Our three dimensional universe may also be due to a three (or more) dimensional membrane inside a higher dimensional, so called bulk space. This is called “universe on a membrane” or short “membrane universe” (MU). In the MU scenario, our light velocity c is the maximum velocity of excitations inside the MU membrane, the latter being the very reason for why the MU universe observes Einstein relativity within it. That velocity c may be very small compared to the maximum velocity of particles that are not bound to our MU membrane, those that speed freely through the bulk space with perhaps, as indicated by the OPERA data, at velocities thousands of times the speed of light.
(For instance, imagine ocean waves. The maximum velocity for ocean waves is much lower than the maximum velocity for its associated splashed water, which is no longer bound to the ocean waves and is, essentially, moving in a higher dimension.)
However, though neutrinos have been shown to move faster than than light, the primary question still remains in using them as a viable means of propulsion for an interstellar vehicle.
E = p/c (Energy of neutrino or photon = momentum of photon/speed of light) for photons and neutrinos. That means for every 300,000,000 joules of neutrinos you fire out the back of your ship, you can push 1 kilogram of mass from 0 to 1 meter per second. So a ship that weighs a thousand tonnes wanting to change its speed by 100,000 meters per second needs to emit neutrinos with a combined energy of ~3*10^19 joules (~7 gigatonnes TNT equivalent). Thats a lot of neutrinos.

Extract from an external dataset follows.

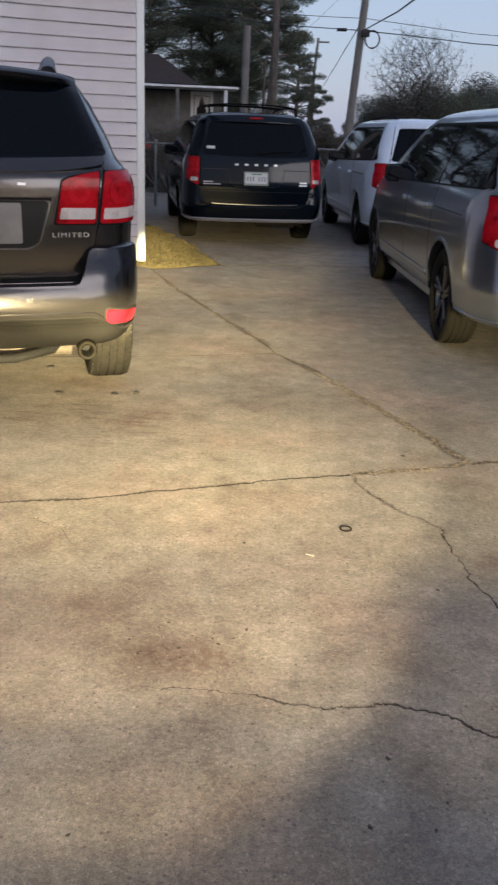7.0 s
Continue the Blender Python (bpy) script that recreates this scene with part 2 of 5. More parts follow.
    def place(x, y, wide, deep, ragged):
        """1 at a place on the driveway, falling to 0 at a ragged edge."""
        n, l, bs = nodes_of(m)
        co = n.new("ShaderNodeTexCoord")
        mp = n.new("ShaderNodeMapping")
        mp.inputs["Location"].default_value = (-x / wide, -y / deep, 0)
        mp.inputs["Scale"].default_value = (1 / wide, 1 / deep, 0)
        ln = n.new("ShaderNodeVectorMath")
        ln.operation = "LENGTH"
        l.new(co.outputs["Object"], mp.inputs["Vector"])
        l.new(mp.outputs["Vector"], ln.inputs[0])
        ad = n.new("ShaderNodeMath")
        ad.operation = "ADD"
        l.new(ln.outputs["Value"], ad.inputs[0])
        l.new(noise_tex(m, ragged, 5.0, 0.7), ad.inputs[1])
        return ramp_fac(m, ad.outputs[0], 1.45, 1.0, 1.0)

    def joined(a, b_, how):
        n, l, bs = nodes_of(m)
        q = n.new("ShaderNodeMath")
        q.operation = how
        l.new(a, q.inputs[0])
        l.new(b_, q.inputs[1])
        return q.outputs[0]
    for x, y, wide, deep in ((-0.24, 2.36, 0.22, 0.15), (-0.30, 3.05, 0.30, 0.16), (-0.22, 1.18, 0.16, 0.12)):
        worn = joined(worn, place(x, y, wide, deep, 14.0), "MAXIMUM")
    scuff = ramp_fac(m, noise_tex(m, 3.2, 5.0, 0.65, stretch=(1.0, 5.5, 1)), 0.52, 0.66, 0.75)
    col = mixed(m, col, mixed(m, col, (0.58, 0.50, 0.42), 1.0), joined(scuff, place(-0.95, 4.45, 0.75, 0.55, 3.0), "MULTIPLY"), "MIX")
    col = mixed(m, col, mixed(m, col, (0.60, 0.50, 0.50), 1.0), joined(ramp_fac(m, noise_tex(m, 26.0, 5.0, 0.7), 0.42, 0.60, 0.8), place(-0.22, 2.30, 0.20, 0.11, 9.0), "MULTIPLY"), "MIX")
    k = n.new("ShaderNodeMath")
    k.operation = "MULTIPLY"
    l.new(near_pit, k.inputs[0])
    l.new(worn, k.inputs[1])
    col = mixed(m, col, (0.11, 0.085, 0.07), k.outputs[0], "MIX")
    base(m, col)
    bump(m, mid, 0.05, 0.02)
    bump(m, blot, 0.09, 0.008)
    bump(m, fine, 0.30, 0.004)
    bump(m, grit, 0.5, 0.0015)
    return m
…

Ah, upon further thought, it wouldn't work anyway; even if you could influence the direction in which the decay products from a nuclear interaction go in the decay's wake, the neutrino is a third body, hence it would still only be confined to spherically symmetric possible paths.

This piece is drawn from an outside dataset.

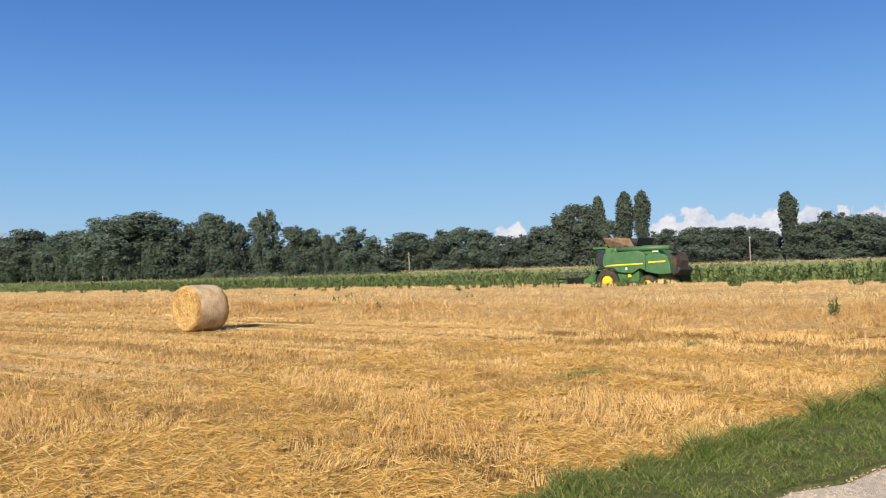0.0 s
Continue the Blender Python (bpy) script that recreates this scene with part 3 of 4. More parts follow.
# ================= standing wheat =================
def canopy(name, x0, x1, y0, y1, z, amp, size, mat, label, cat, far=1.0, edge_wave=0.25, grow=0.0, slant=0.0):
    """A rough crop canopy with closed sides down to the ground."""
    xs = [x0]
    while xs[-1] < x1:
        xs.append(xs[-1] + size)
    ys = [y0]
    while ys[-1] < y1:
        ys.append(ys[-1] + size * (1 + far * max(0, ys[-1] - 20) / 60))
    bm = bmesh.new()
    grid = []
    nx, ny = len(xs), len(ys)
    for i, x in enumerate(xs):
        col = []
        for j, y in enumerate(ys):
            side = i in (0, nx - 1) or j in (0, ny - 1)
            ex = edge_wave * noise.noise(Vector((x * 0.3, y * 0.5, 2))) if i in (0, 1) else 0
            zz = -0.05 if side else (z + grow * (x - x0) / (x1 - x0)) * (min(1.0, 0.06 + 0.075 * i) if grow else 1.0) + amp * noise.noise(Vector((x * 1.1, y * 1.1, 0))) + amp * 0.9 * noise.noise(Vector((x * 0.21, y * 0.21, 4)))
            xx = x + ex + (-size * 0.75 if i == 1 else 0) + (size * 0.75 if i == nx - 2 else 0)
            yy = y + (-size * 0.75 if j == 1 else 0)
            xx += slant * (yy - 15) * (1 - (x - x0) / (x1 - x0))
            col.append(bm.verts.new((xx, yy, zz)))
        grid.append(col)
    for i in range(nx - 1):
        for j in range(ny - 1):
            bm.faces.new((grid[i][j], grid[i + 1][j], grid[i + 1][j + 1], grid[i][j + 1]))
    me = bpy.data.meshes.new(name)
    bm.to_mesh(me)
    bm.free()
    me.materials.append(mat)
    ob = tagged(new(name, me), label, cat, kind="stuff")
    return ob


WX0, WX1, CX = 22.0, 48.2, 54.0     # standing wheat from WX0 to WX1, corn from CX on


def make_wheat():
    canopy("wheat_crop", WX0 - 1.0, WX1, 3.0, 298, 0.40, 0.09, 0.55, WHEAT_TOP, "standing ripe wheat not yet cut", "wheat", grow=0.28, slant=0.03)
    canopy("wheat_crop", -40, 53, 300, 332.5, 0.42, 0.12, 2.0, WHEAT_OLD, "far strip of standing ripe wheat", "wheat", 0.0)
    canopy("wheat_crop", -42, 24.5, FAR_EDGE + 0.4, 299, 0.46, 0.05, 1.4, WHEAT_OLD, "uncut pale wheat closing the far end of the stubble", "wheat", 1.2)
    n = 9000
    x, y = rng.uniform(-42, 25, n), FAR_EDGE + np.abs(rng.normal(0, 0.35, n))
    # the brown colour carries the shade in the gaps of this cut edge
    me = blades("wheat_stalks", np.stack([x, y, 0 * x], 1), rng.uniform(0.25, 0.56, n), 0.02, 0.35, STUBBLE_BROWN, 2, 0.0, 0.7, 4.0)
    tagged(new("wheat_stalks", me), "brown stalks along the far cut edge of the wheat", "wheat", kind="stuff")

    def ears(x, y, z, h, w, lean, drift, mat=WHEAT_PALE):
        x = x + 0.03 * (y - 15) * (1 - (x - WX0) / (WX1 - WX0))
        return blades("wheat_ears", np.stack([x, y, z], 1), h, w, lean, mat, 3, 0.25, 0.5, drift)
    # laid and tangled along the cut edge, upright further in
    n = 85000
    f = rng.uniform(0, 1, n)
    y = 3 + 130 * rng.uniform(0, 1, n) ** 1.9
    x = WX0 - 1.4 + 6.5 * f + 0.5 * np.sin(y * 0.8) + 0.3 * np.sin(y * 2.3) + 0.6 * patchy(0 * y, y, 6)
    z = 0.02 + 0.34 * np.clip(f - 0.12, 0, 1) + 0.04 * patchy(x, y, 1.4)
    me = ears(x, y, z, rng.uniform(0.12, 0.30, n) * (0.6 + 0.6 * f) * (1 + 0.5 * patchy(x, y, 2.2)), rng.uniform(0.004, 0.008, n) * (1 + y / 22), 0.95, 2.6, WHEAT)
    tagged(new("wheat_ears", me), "ripe wheat laid flat and tangled along the cut edge", "wheat", kind="stuff")
    n = 62000
    y = 3 + 150 * rng.uniform(0, 1, n) ** 1.7
    x = rng.uniform(WX0 + 4, WX1, n)
    z = 0.34 + 0.28 * (x - WX0) / (WX1 - WX0) + 0.05 * patchy(x, y, 5)
    me = ears(x, y, z, rng.uniform(0.10, 0.24, n) * (1 + 0.3 * patchy(x, y, 3.0)), rng.uniform(0.006, 0.010, n) * (1 + y / 50), 0.7, 3.2)
    tagged(new("wheat_ears", me), "ripe golden wheat stalks and bowed ears", "wheat", kind="stuff")
    n = 16000
    y = 150 + 146 * rng.uniform(0, 1, n)
    x = rng.uniform(WX0 + 0.3, WX1, n)
    me = ears(x, y, 0.34 + 0.28 * (x - WX0) / (WX1 - WX0), rng.uniform(0.10, 0.24, n), rng.uniform(0.02, 0.05, n), 0.75, 3.2)
    tagged(new("wheat_ears", me), "ripe golden wheat stalks and bowed ears far off", "wheat", kind="stuff")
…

For instance, you could make it more likely (by a small amount) in beta decay for the electron thrust to issue in one particular direction, the neutrinos would then be more likely to emerge in a disk (very nearly) perpendicular to the path of the beta particle and daughter nucleus. A disk is spherically symmetric, so there would be no overall thrust in any one direction.
You would instead just eject the electrons from the back of the engine, but this isn't worth it; electrons are Fermions, which means you can't have very many of them close together at any one time, so by neccesity the thrust must be vanishingly small or any increase in efficiency you might gain you could get just as well from a conventional ion engine, for much less trouble .
Alpha particles sound more promising; they are Bosons, so perhaps if you were exceptionally clever with the design you could compress a mass of unstable nuclei in order to make spontanius emission on a large scale - an Alpha particle Laser so to speak (an Aaser? xD). However, this is like a gamma ray laser but much, much more difficult; they work on paper, but in practice the resonance effects are so delicate that the slight variations in speed of the nuclei emitting the gamma rays dilutes the probability of stimulated emission resulting in usable thrust.
It appears unworkable to try to get ordered behavior from groups of tiny, immensely compact and complex nuclei.
We may need to employ electrons for thrust instead of the smaller sub-atomic particles. I'm not sure if neutrinos can ever be contained, contained in sufficient quantities, and then emitted in a predictable and controlled thrust. Lastly, I don't see any advantage whether or not these neutrinos offer any super-luminal speed after being ejected from space faring vessel because the energy has already been expended in the ship's change in momentum.